▸ Work to do
Quote the data exactly, first line to the line containing "0.6, 0.3, 0.1)", with no pictures.

▸ Stored data
::::::::::

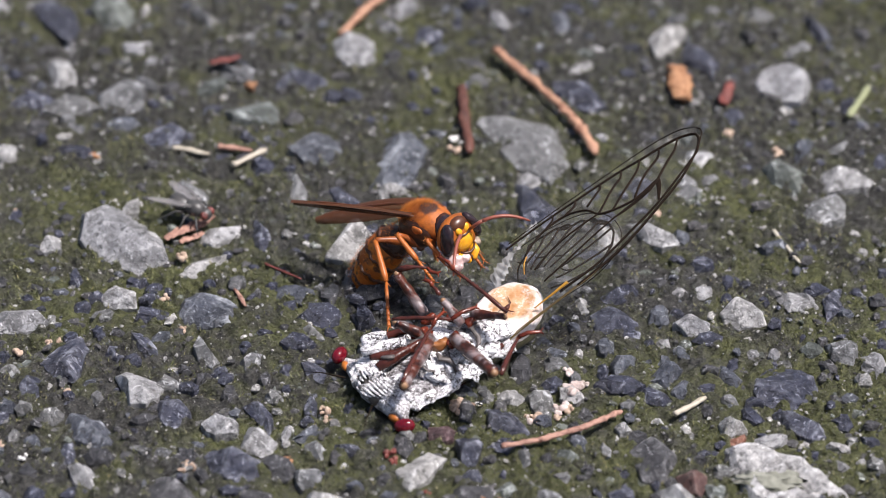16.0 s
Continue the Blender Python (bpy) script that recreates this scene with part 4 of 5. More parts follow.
# ---- the hornet ----
HORN_DARK = plain("dark_brown_hornet_cuticle", (0.03, 0.012, 0.006), (0.09, 0.03, 0.012), 0.8, 0.35, 0.04)
HORN_BLACK = plain("black_brown_hornet_cuticle", (0.008, 0.004, 0.003), (0.05, 0.018, 0.008), 1.0, 0.35, 0.06)
HORN_YELLOW = plain("yellow_hornet_face", (0.7, 0.3, 0.012), (0.82, 0.4, 0.02), 0.7, 0.38, 0.03)
HORN_EYE = plain("black_brown_hornet_eye", (0.012, 0.008, 0.012), (0.03, 0.018, 0.02), 0.4, 0.1, 0.003)
HORN_LEG = plain("orange_hornet_leg", (0.2, 0.045, 0.009), (0.44, 0.125, 0.022), 1.4, 0.42, 0.05)
HORN_THIGH = plain("red_brown_hornet_thigh", (0.07, 0.018, 0.006), (0.32, 0.08, 0.012), 2.0, 0.42, 0.05)
HORN_FEELER = plain("red_brown_feeler", (0.17, 0.045, 0.03), (0.27, 0.08, 0.05), 0.5, 0.4, 0.03)
HORN_WING = membrane_material("smoky_brown_wing", (0.08, 0.028, 0.01), 0.15, 0.3)
FUZZ = plain("orange_fuzz", (0.28, 0.065, 0.01), (0.56, 0.19, 0.03), 1.4, 0.6)
MEAT = plain("chewed_pinkish_meat", (0.4, 0.26, 0.24), (0.62, 0.48, 0.46), 0.6, 0.3, 0.1)


def tergite_material():
    """Orange ring with a darker, wavy hind band and small dark side spots."""
    m, t, s = material("banded_hornet_abdomen")
    colour = mixed(t, step(t, grain(t, 2.2, 3.0), 0.42, 0.58), (0.4, 0.095, 0.006), (0.6, 0.19, 0.012))
    colour = mixed(t, step(t, grain(t, 1.3, 2.0, 0.5, 0.6), 0.57, 0.64), colour, (0.09, 0.03, 0.008))
    t.links.new(colour, s.inputs["Base Color"])
    s.inputs["Roughness"].default_value = 0.5
    relief(t, s, grain(t, 0.3, 2.0), 0.03)
    return m


def thorax_material():
    """Red-orange cuticle with a dark brown shield behind the head and dark mottling."""
    m, t, s = material("red_orange_furry_thorax")
    coords = t.nodes.new("ShaderNodeTexCoord")
    away = node(t, "ShaderNodeVectorMath")
    away.operation = "DISTANCE"
    away.inputs[1].default_value = (1.3 * MM, 0.0, 2.6 * MM)
    t.links.new(coords.outputs["Object"], away.inputs[0])
    reach = node(t, "ShaderNodeMath")
    reach.operation = "MULTIPLY_ADD"
    reach.inputs[1].default_value = 1.0 / (1.3 * MM)
    t.links.new(away.outputs["Value"], reach.inputs[0])
    t.links.new(grain(t, 0.9, 4.0, 0.7), reach.inputs[2])
    red = mixed(t, step(t, grain(t, 1.5, 4.0, 0.7), 0.4, 0.6), (0.16, 0.04, 0.006), (0.44, 0.115, 0.011))
    t.links.new(mixed(t, step(t, reach.outputs[0], 1.35, 1.6), (0.045, 0.016, 0.008), red), s.inputs["Base Color"])
    s.inputs["Roughness"].default_value = 0.6
    relief(t, s, grain(t, 0.5, 4.0), 0.08)
    return m


hornet = empty("hornet", "orange-brown hornet with a yellow face feeding on the cicada", "hornet")


def make_hornet():
    dice = random.Random(5)
    bm = bmesh.new()
    loft(bm, ((-3.5, 0, -0.7, 0.5, 0.7), (-3.1, 0, -0.4, 1.4, 1.45), (-2.0, 0, 0.0, 2.05, 2.05), (-0.9, 0, 0.1, 2.3, 2.2), (-0.5, 0, 0.15, 2.38, 2.32), (0.0, 0, 0.15, 2.42, 2.35), (1.3, 0, 0.1, 2.35, 2.2), (2.6, 0, -0.15, 1.9, 1.8), (3.2, 0, -0.4, 1.1, 1.2)), 24)
    chest = part("thorax", soft(bm), thorax_material(), hornet, "orange-brown furry thorax with a dark shield")
    for side in (1, -1):
        bm = bmesh.new()
        ball(bm, (-0.1, side * 1.72, -0.35), (2.6, 1.02, 1.85), (0, 14, 0), 12, 16)
        part("flank_patch", soft(bm), HORN_BLACK, chest, "blackish flank patch")
    part("fuzz", fuzz(9000, [((-0.3, 0, 0.1), (2.9, 2.36, 2.25))], 0.62, dice, 0.02, 0.25), FUZZ, chest, "short orange fur")

    bm = bmesh.new()
    tube(bm, [(2.4, 0, -0.3), (3.2, 0, -0.5), (4.0, 0, -0.7)], (1.75, 1.5, 1.2), 14)
    part("neck", soft(bm), HORN_EYE, chest, "black neck")
    for side in (1, -1):
        bm = bmesh.new()
        ball(bm, (0.9, side * 2.52, 0.35), (0.7, 0.2, 0.5), (0, 20, 0), 10, 12)
        rough(bm, 0.6, 0.2)
        part("side_spot", soft(bm), HORN_LEG, chest, "orange spot on the dark side")
    bm = bmesh.new()
    ball(bm, (0.5, 0, -0.3), (1.35, 2.5, 2.2), (0, 0, 0), 14, 20)
    head = part("head", soft(bm), plain("amber_hornet_head", (0.14, 0.034, 0.006), (0.4, 0.11, 0.012), 1.6, 0.45, 0.05), hornet, "broad amber head with a yellow face and dark eyes")
    bm = bmesh.new()
    ball(bm, (1.05, 0, 1.05), (0.75, 1.2, 0.85), (0, -12, 0), 8, 14)
    part("brow", soft(bm), HORN_DARK, head, "black brow")
    for side in (1, -1):
        bm = bmesh.new()
        ball(bm, (1.0, side * 1.7, 0.1), (0.98, 0.72, 1.72), (side * 18, 0, 0), 16, 18)
        for v in bm.verts:
            p = v.co / MM
            notch = math.exp(-((p.z - 0.35) ** 2) / 0.25)
            v.co.y += side * 0.28 * MM * notch * (1 if abs(p.y) < 1.9 else 0)
        part("eye", soft(bm), HORN_EYE, head, "kidney-shaped black-brown eye")
        bm = bmesh.new()
        ball(bm, (1.62, side * 0.5, 0.62), (0.26, 0.4, 0.5), (side * -20, 0, 0), 8, 10)
        part("brow_patch", soft(bm), HORN_YELLOW, head, "yellow patch above the face")
        bm = bmesh.new()
        tube(bm, [(1.4, side * 0.95, -1.7), (1.75, side * 0.78, -2.2), (1.85, side * 0.34, -2.8), (1.8, side * 0.05, -3.05)], (0.4, 0.52, 0.4, 0.1), 10, 0.75)
        part("jaw", soft(bm), HORN_YELLOW, head, "yellow jaw with a dark tip")
        bm = bmesh.new()
        tube(bm, [(1.7, side * 0.55, 0.2), (2.7, side * 1.25, 0.9), (3.1, side * 1.6, 1.1)], (0.17, 0.2, 0.2), 7)
        out = [(3.1 + 0.36 * k, side * (1.6 + 0.56 * k), 1.1 + 0.12 * k - 0.05 * k * k) for k in range(8)]
        tube(bm, out, [0.2, 0.19, 0.19, 0.19, 0.18, 0.17, 0.15, 0.08], 7)
        part("feeler", soft(bm), HORN_FEELER, head, "red-brown elbowed feeler")
    bm = bmesh.new()
    ball(bm, (1.4, 0, -0.8), (0.66, 1.2, 1.15), (0, 10, 0), 12, 20)
    part("face_shield", soft(bm), HORN_YELLOW, head, "smooth yellow face shield")
    bm = bmesh.new()
    tube(bm, [(1.7, 1.0, -1.45), (2.0, 0.55, -1.78), (2.08, 0.0, -1.9), (2.0, -0.55, -1.78), (1.7, -1.0, -1.45)], (0.08, 0.12, 0.14, 0.12, 0.08), 6)
    tube(bm, [(1.75, 0.0, -2.0), (2.15, 0.0, -2.5), (1.95, 0.0, -3.0)], (0.06, 0.08, 0.1), 6)
    tube(bm, [(1.62, 1.1, 0.05), (1.98, 0.5, 0.28), (2.02, 0.0, 0.18), (1.98, -0.5, 0.28), (1.62, -1.1, 0.05)], (0.06, 0.12, 0.1, 0.12, 0.06), 6)
    part("mouth_edge", soft(bm), HORN_DARK, head)
    head.scale = (1.14, 1.14, 1.14)
    head.location = (MM * 4.0, 0, MM * -0.7)

    bm = bmesh.new()
    tube(bm, [(0.6, 0, 0), (-0.6, 0, -0.1), (-1.4, 0, -0.1)], (0.45, 0.5, 1.0), 10)
    tail = part("abdomen", soft(bm), HORN_DARK, hornet, "orange abdomen with dark bands")
    tail.location = (MM * -3.3, 0, MM * -0.8)
    banded = tergite_material()
    shape = ((-1.0, 0.9), (-1.6, 1.7), (-2.6, 2.2), (-4.0, 2.45), (-5.8, 2.5), (-7.6, 2.3), (-9.4, 1.85), (-10.9, 1.25), (-12.0, 0.65), (-12.8, 0.15))
    edges = [-1.0, -3.2, -5.5, -7.6, -9.4, -11.1, -12.8]
    for k in range(6):
        bm = bmesh.new()
        xs = np.linspace(edges[k] + (0.35 if k else 0), edges[k + 1], 6)
        rows = []
        for i, x in enumerate(xs):
            w = float(np.interp(-x, [-a for a, _ in shape], [b for _, b in shape]))
            w = w * (0.96 if i == 0 else 1.0) + 0.06
            rows.append((x, 0, -0.1 - 0.012 * x * x, w, 0.92 * w))
        loft(bm, rows, 22)
        part("abdomen_ring", soft(bm), banded if k else HORN_BLACK, tail)
        if k < 5:
            bm = bmesh.new()
            x = edges[k + 1] + 0.28
            w = float(np.interp(-x, [-a for a, _ in shape], [b for _, b in shape])) + 0.04
            tube(bm, [(x + 0.35 * math.cos(5 * a) ** 2, w * math.cos(a), -0.1 - 0.012 * x * x + 0.93 * w * math.sin(a)) for a in np.linspace(0, 2 * math.pi, 31)], [0.26] * 31, 5)
            part("dark_band", soft(bm), HORN_DARK, tail)
    part("fuzz", fuzz(1800, [((-5.0, 0, -0.4), (5.6, 2.55, 2.35))], 0.4, dice, 0.02), FUZZ, tail)
    return head, tail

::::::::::

▸ Solution
16.0 s
Continue the Blender Python (bpy) script that recreates this scene with part 4 of 5. More parts follow.
# ---- the hornet ----
HORN_DARK = plain("dark_brown_hornet_cuticle", (0.03, 0.012, 0.006), (0.09, 0.03, 0.012), 0.8, 0.35, 0.04)
HORN_BLACK = plain("black_brown_hornet_cuticle", (0.008, 0.004, 0.003), (0.05, 0.018, 0.008), 1.0, 0.35, 0.06)
HORN_YELLOW = plain("yellow_hornet_face", (0.7, 0.3, 0.012), (0.82, 0.4, 0.02), 0.7, 0.38, 0.03)
HORN_EYE = plain("black_brown_hornet_eye", (0.012, 0.008, 0.012), (0.03, 0.018, 0.02), 0.4, 0.1, 0.003)
HORN_LEG = plain("orange_hornet_leg", (0.2, 0.045, 0.009), (0.44, 0.125, 0.022), 1.4, 0.42, 0.05)
HORN_THIGH = plain("red_brown_hornet_thigh", (0.07, 0.018, 0.006), (0.32, 0.08, 0.012), 2.0, 0.42, 0.05)
HORN_FEELER = plain("red_brown_feeler", (0.17, 0.045, 0.03), (0.27, 0.08, 0.05), 0.5, 0.4, 0.03)
HORN_WING = membrane_material("smoky_brown_wing", (0.08, 0.028, 0.01), 0.15, 0.3)
FUZZ = plain("orange_fuzz", (0.28, 0.065, 0.01), (0.56, 0.19, 0.03), 1.4, 0.6)
MEAT = plain("chewed_pinkish_meat", (0.4, 0.26, 0.24), (0.62, 0.48, 0.46), 0.6, 0.3, 0.1)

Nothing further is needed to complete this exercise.